Introduction / History
The Kaibartta probably migrated from Burma and China to their current locations in India and Bangladesh around 2000 B.C. From earliest days the Kaibartta have been known as fishermen. Even their name may have come from "Ka" (meaning water) and "vrit" (exist) or varta (livelihood).
Where are they located?
These are a people found throughout West Bengal, Bangladesh and a few live in Bhutan.
What are their lives like?
The literacy rate of these Hindu fishermen is very low. They chew betel nuts, smoke beedis and cigarettes. Women do not participate in socio-religious or political activities. When there is a dispute, elderly men meet in the community hall to settle the matter.
Most of them fish for a living. They have low status in Hindu communities, but the caste system is weaker in Bhutan where there is a much stronger Buddhist influence.
Kaibartta enjoy festive dances. The Chaiti Ghoda Naacha dance is a dance honoring Vasuli Devi, their primary Hindu god. It is the people's most favorite and famous dance. One male and one female dress in colorful attire and sing and dance around a wooden or bamboo horse, which is an idol of Vasuli Devi.
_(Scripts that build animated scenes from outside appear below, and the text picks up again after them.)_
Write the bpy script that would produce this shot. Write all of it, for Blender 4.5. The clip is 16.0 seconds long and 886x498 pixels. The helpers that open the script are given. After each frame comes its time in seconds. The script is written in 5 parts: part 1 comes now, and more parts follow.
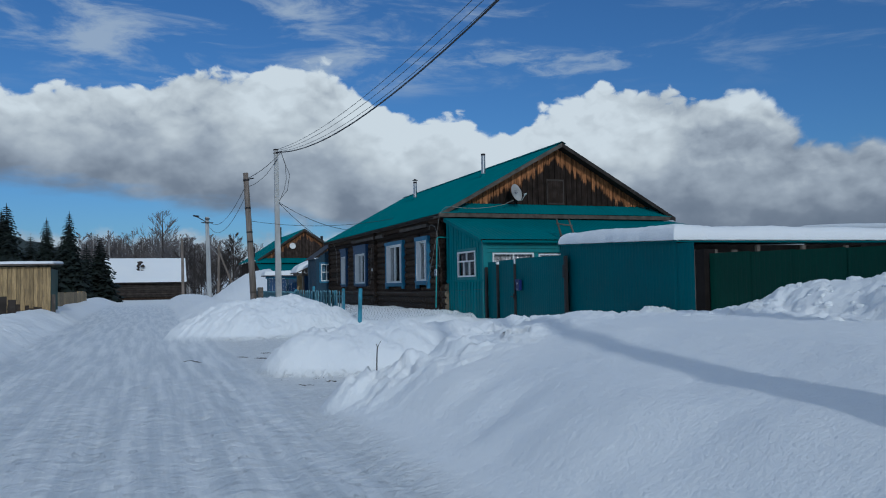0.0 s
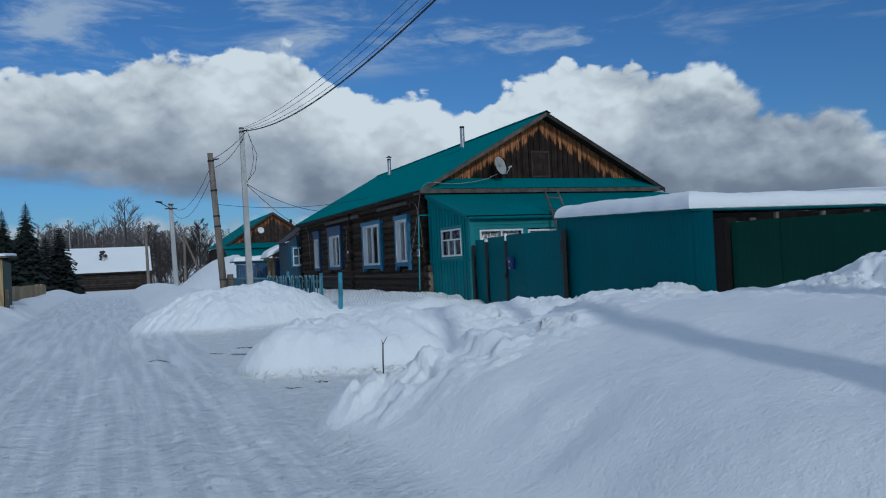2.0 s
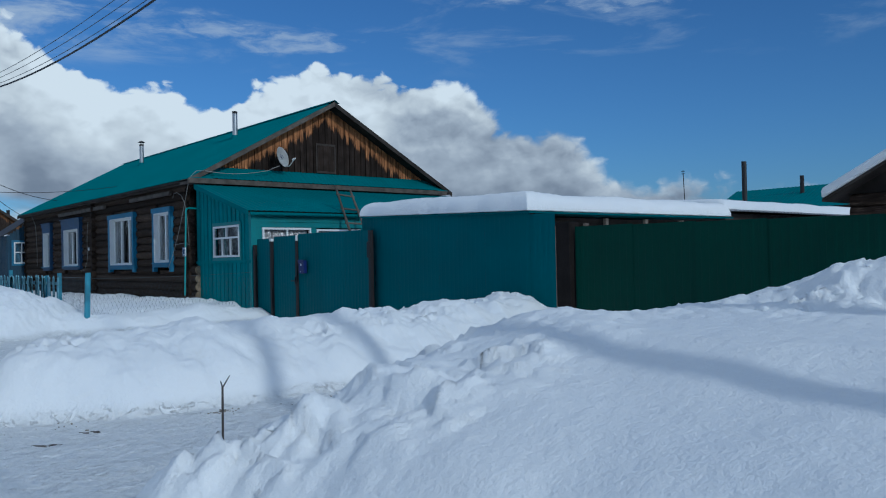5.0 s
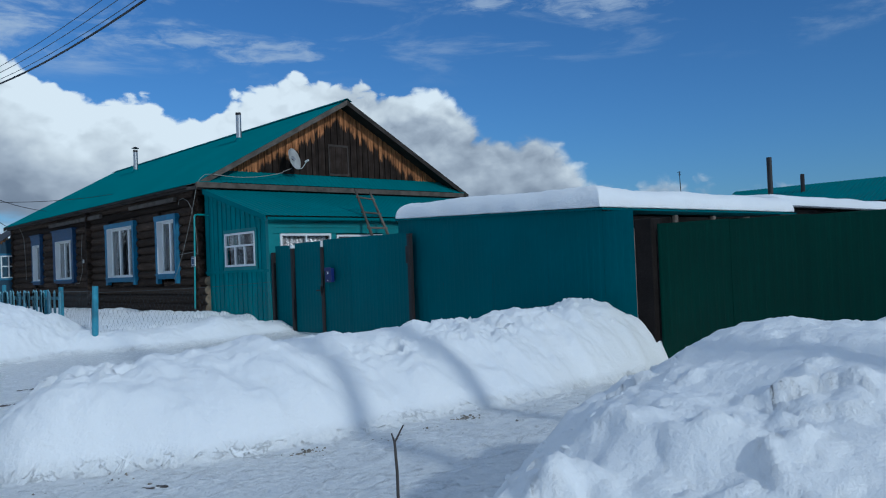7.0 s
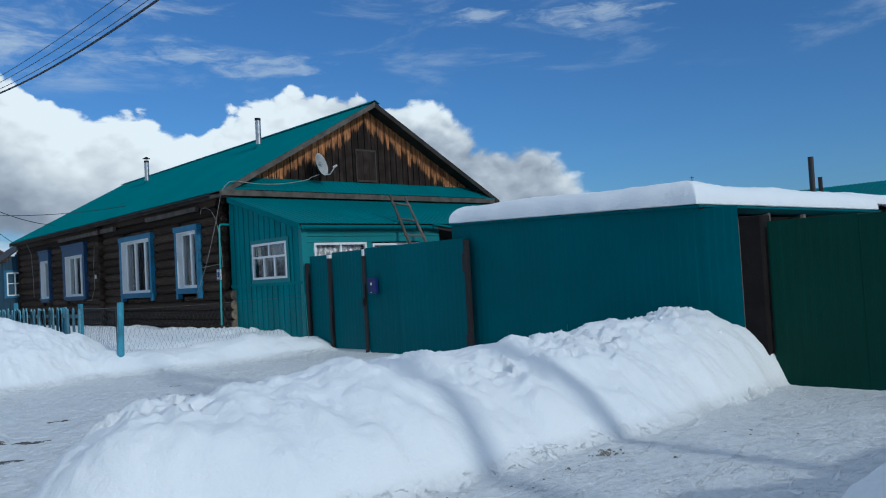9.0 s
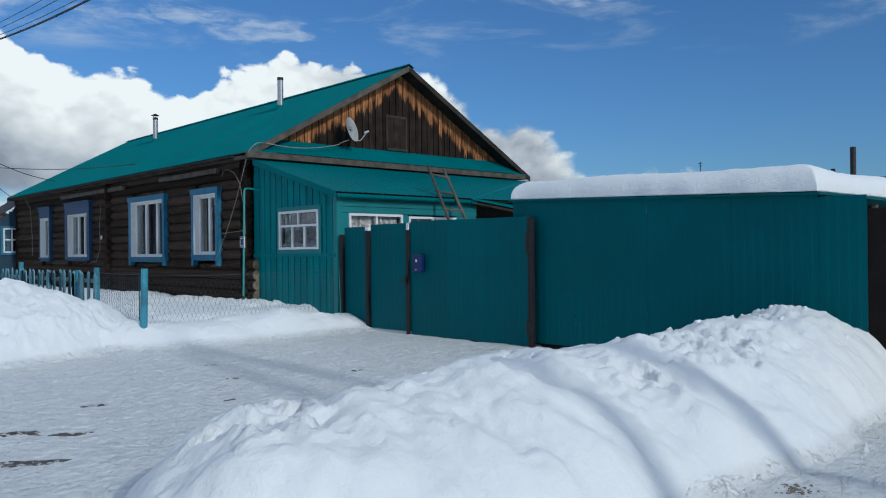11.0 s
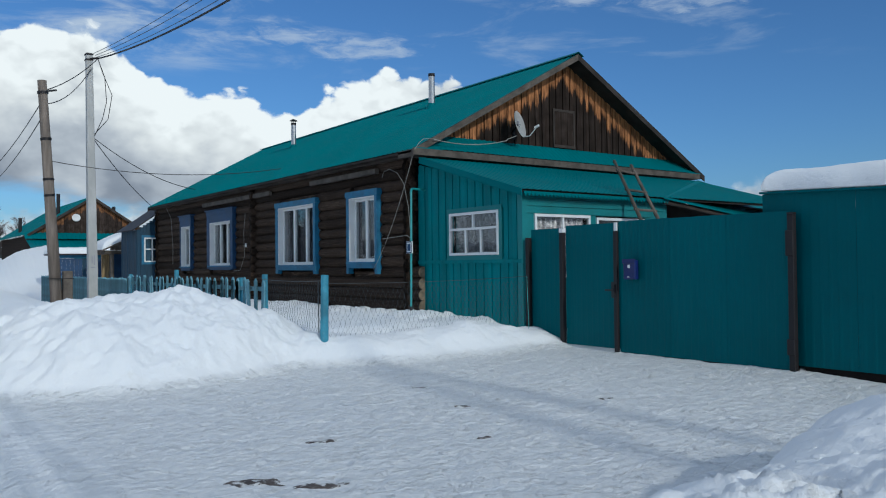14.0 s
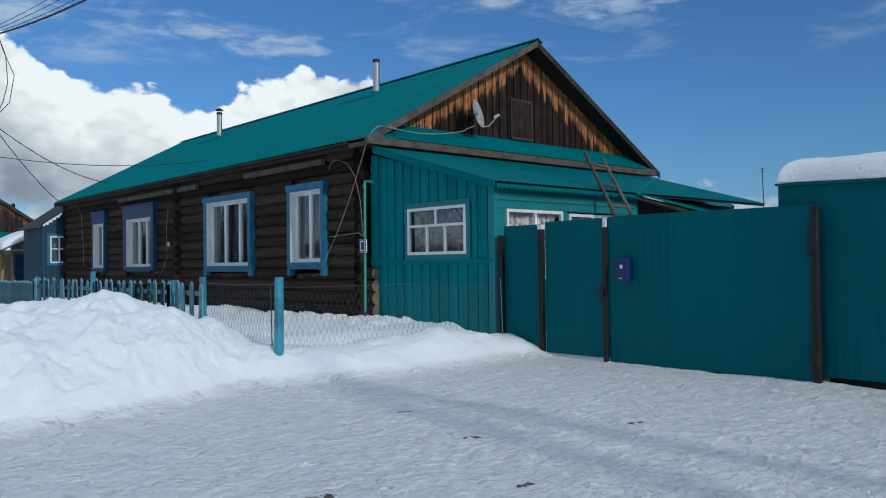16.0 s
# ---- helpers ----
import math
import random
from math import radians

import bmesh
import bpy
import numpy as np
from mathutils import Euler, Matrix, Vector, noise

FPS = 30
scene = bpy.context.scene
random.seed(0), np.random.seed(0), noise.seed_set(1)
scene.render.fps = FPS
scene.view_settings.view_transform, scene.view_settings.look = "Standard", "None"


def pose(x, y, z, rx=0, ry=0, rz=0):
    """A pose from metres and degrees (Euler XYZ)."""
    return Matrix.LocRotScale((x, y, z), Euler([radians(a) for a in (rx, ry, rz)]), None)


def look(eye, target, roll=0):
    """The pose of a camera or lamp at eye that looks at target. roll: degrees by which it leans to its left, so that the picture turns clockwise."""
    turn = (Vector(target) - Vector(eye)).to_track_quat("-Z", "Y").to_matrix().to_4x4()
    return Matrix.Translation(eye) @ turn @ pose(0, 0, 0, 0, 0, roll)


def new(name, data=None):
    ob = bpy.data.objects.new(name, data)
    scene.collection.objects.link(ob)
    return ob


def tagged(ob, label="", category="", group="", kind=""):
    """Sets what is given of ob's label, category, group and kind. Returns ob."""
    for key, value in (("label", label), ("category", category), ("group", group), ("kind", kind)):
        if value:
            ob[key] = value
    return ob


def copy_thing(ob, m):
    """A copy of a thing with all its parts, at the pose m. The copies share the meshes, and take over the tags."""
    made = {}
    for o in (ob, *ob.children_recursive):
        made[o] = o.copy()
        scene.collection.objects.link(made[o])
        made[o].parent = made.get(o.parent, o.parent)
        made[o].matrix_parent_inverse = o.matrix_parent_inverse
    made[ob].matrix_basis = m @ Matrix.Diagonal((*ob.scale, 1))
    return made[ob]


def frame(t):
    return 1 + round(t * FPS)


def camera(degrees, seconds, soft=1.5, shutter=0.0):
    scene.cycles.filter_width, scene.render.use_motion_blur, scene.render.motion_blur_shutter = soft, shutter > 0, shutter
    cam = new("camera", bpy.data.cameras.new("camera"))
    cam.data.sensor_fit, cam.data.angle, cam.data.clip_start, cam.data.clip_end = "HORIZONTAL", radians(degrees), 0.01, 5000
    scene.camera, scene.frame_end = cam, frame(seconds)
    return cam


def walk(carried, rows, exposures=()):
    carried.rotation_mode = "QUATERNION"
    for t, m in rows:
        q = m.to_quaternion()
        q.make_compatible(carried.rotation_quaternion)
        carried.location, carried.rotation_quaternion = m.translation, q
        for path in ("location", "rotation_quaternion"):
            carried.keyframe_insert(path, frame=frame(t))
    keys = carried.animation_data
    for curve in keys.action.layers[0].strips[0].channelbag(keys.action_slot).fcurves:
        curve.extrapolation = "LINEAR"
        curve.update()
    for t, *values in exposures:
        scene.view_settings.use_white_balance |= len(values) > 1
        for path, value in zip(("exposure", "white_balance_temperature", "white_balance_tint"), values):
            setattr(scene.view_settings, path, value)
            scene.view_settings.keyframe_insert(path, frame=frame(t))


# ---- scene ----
cam = camera(58.3, 16.0, soft=1.1)
PATH = [
    (0, (-9.394, -25.415, 1.386), (-8.695, -23.543, 1.473), -0.9),
    (0.5, (-9.383, -24.943, 1.416), (-8.592, -23.106, 1.452), -2.2),
    (1, (-9.286, -24.462, 1.387), (-8.652, -22.566, 1.323), -1.6),
    (1.5, (-9.307, -24.122, 1.391), (-8.518, -22.285, 1.363), -1.1),
    (2, (-9.269, -23.806, 1.417), (-8.497, -21.961, 1.451), -2.7),
    (2.5, (-9.188, -23.383, 1.454), (-8.431, -21.532, 1.464), -1.6),
    (3, (-9.199, -22.902, 1.44), (-8.139, -21.206, 1.477), -1.1),
    (3.5, (-9.145, -22.494, 1.403), (-8.019, -20.842, 1.458), -0.2),
    (4, (-9.103, -22.091, 1.419), (-7.876, -20.514, 1.513), -0.5),
    (4.5, (-9.121, -21.62, 1.43), (-7.786, -20.131, 1.453), -2.0),
    (5, (-9.039, -21.15, 1.413), (-7.731, -19.637, 1.439), -1.2),
    (7.5, (-9.021, -18.949, 1.414), (-7.674, -17.47, 1.457), -2.4),
    (8, (-8.952, -18.55, 1.427), (-7.655, -17.028, 1.43), -1.3),
    (8.5, (-8.951, -18.117, 1.407), (-7.594, -16.649, 1.457), -2.1),
    (9, (-8.949, -17.745, 1.417), (-7.603, -16.267, 1.487), -3.2),
    (11.5, (-9.034, -15.767, 1.535), (-7.684, -14.292, 1.512), 0.5),
    (12, (-9.079, -15.394, 1.52), (-7.864, -13.806, 1.469), 0.7),
    (12.5, (-9.071, -14.92, 1.524), (-7.89, -13.307, 1.528), 0.7),
    (13, (-9.167, -14.533, 1.524), (-7.942, -12.952, 1.506), 0.4),
    (13.5, (-9.115, -14.079, 1.44), (-7.967, -12.441, 1.459), 0.0),
    (14, (-9.077, -13.693, 1.423), (-7.902, -12.074, 1.461), -0.6),
    (14.5, (-9.04, -13.275, 1.45), (-7.823, -11.688, 1.427), -1.2),
    (15, (-8.868, -12.828, 1.445), (-7.638, -11.252, 1.415), -0.3),
    (15.5, (-8.842, -12.449, 1.417), (-7.5, -10.965, 1.4), 0.4),
    (16, (-8.793, -12.073, 1.428), (-7.456, -10.586, 1.465), -0.7),
]
EXPOSURES = [(0.0, -1.06, 5450.0, 3.0), (2.5, -1.05, 5400.0, 2.5), (5.0, -0.94, 5250.0, 1.5), (9.0, -0.70, 5500.0, 1.5), (11.5, -0.60, 5850.0, 3.0), (16.0, -0.60, 5850.0, 3.0)]
walk(cam, [(t, look(eye, target, roll)) for t, eye, target, roll in PATH], EXPOSURES)

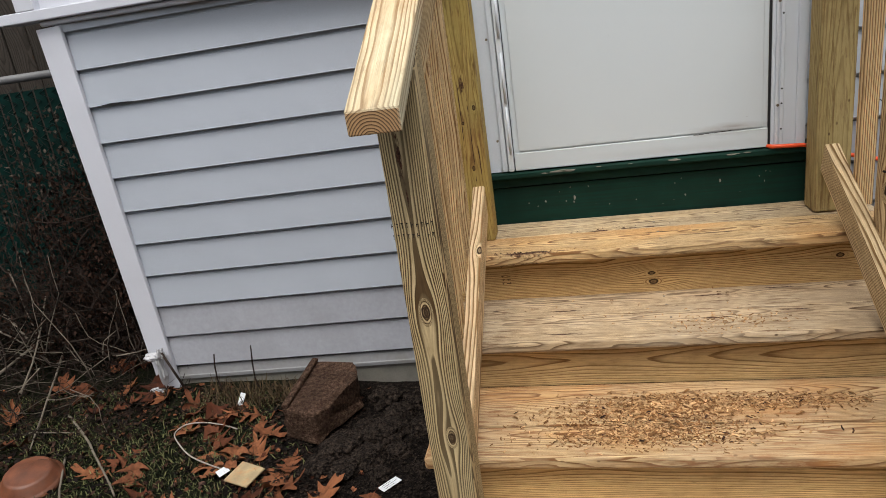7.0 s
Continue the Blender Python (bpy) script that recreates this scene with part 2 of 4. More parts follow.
# ---- materials ----
M_TREAD_TOP = wood("pine_tread_warm", (0.69, 0.50, 0.265), (0.17, 0.070, 0.018), 230, (0.01, -0.030), 0.018, 1.0, weather=0.15, dirt=0.8, thin=True, jitter=0.0, knot_scale=0.4,
                   knots=((0.115, 0.022, 0.018, 0.009),), scars=((-0.38, -0.076, 0.15, 0.012), (0.02, 0.030, 0.10, 0.006), (0.14, -0.012, 0.16, 0.005), (0.42, 0.045, 0.08, 0.004)), warm=0.5)
M_TREAD_BACK = wood("pine_tread_back", (0.60, 0.475, 0.30), (0.12, 0.060, 0.022), 220, (0.02, -0.030), 0.018, 1.0, weather=0.45, dirt=1.0, thin=True, jitter=0.0, knot_scale=0.4,
                    scars=((-0.04, -0.070, 0.13, 0.007), (-0.16, -0.075, 0.05, 0.009), (0.36, 0.00, 0.05, 0.007), (-0.02, -0.02, 0.10, 0.006)))
M_TREAD_CHIPS = wood("pine_tread_damp", (0.66, 0.485, 0.275), (0.18, 0.074, 0.020), 210, (0.03, -0.030), 0.016, 1.0, weather=0.25, dirt=1.0, thin=True, stain=(0.27, 0.125, 0.055), warm=0.55)
M_TREAD_WEATHERED = wood("pine_tread_weathered", (0.62, 0.485, 0.32), (0.105, 0.056, 0.024), 215, (0.03, -0.030), 0.016, 1.0, weather=0.35, dirt=1.0, thin=True,
                         stain=(0.17, 0.10, 0.052), scars=((0.12, 0.02, 0.08, 0.006), (-0.28, -0.04, 0.07, 0.006), (0.33, 0.05, 0.05, 0.006)))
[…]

Another dance that is near to the affections of the Kaibartta is the Chaiti Parva, a dance that worships boats. The Kaibartta enjoy this dance so much because it does not require the presence of a Brahmin priest to perform.
What are their beliefs?
The Kaibartta are a Hindu people. They recognize the existence of the Hindu gods, and even lay claim to one - Vasuli Devi - as their primary Hindu god, paying their homage to him every April in a dance called "Chaiti Ghoda Naacha." Yet, underneath the veneer of Hinduism, the Kaibartta also believe in the existence of spirits, and therefore, are rightly considered by some to be animists.
The Kaibartta are more fervent for animism than for Hinduism, and therefore, are not orthodox Hindus. Yet, their fervency for Vasuli Devi as well as other spirits ought to suggest, again, that the presentation of the gospel ought to begin with a recognition of spirits and an introduction to the Supreme God over these spirits.
Kaibartta folklore tells of a story about how the supreme god made man out of the dirt of his ear; man is subsequently saved by this god from a gigantic fish. Afterwards, the Kaibartta were given a goddess horse to be the primary deity, and the horse died! Only through worshiping this goddess do the Kaibartta believe they can receive salvation.
What are their needs?
The Kaibartta in Bhutan struggle with illiteracy and a need for more community solidity. The majority of the Kaibartta are illiterate.
* Ask the God of the Universe to reveal himself to the Kaibartta fishermen.
* Pray for this fishing community to see the value of worshipping only the one true God.
* Ask the Holy Spirit to dispel the darkness of unbelief in this fishing community.
* Pray for a disciple-making movement to flourish among them.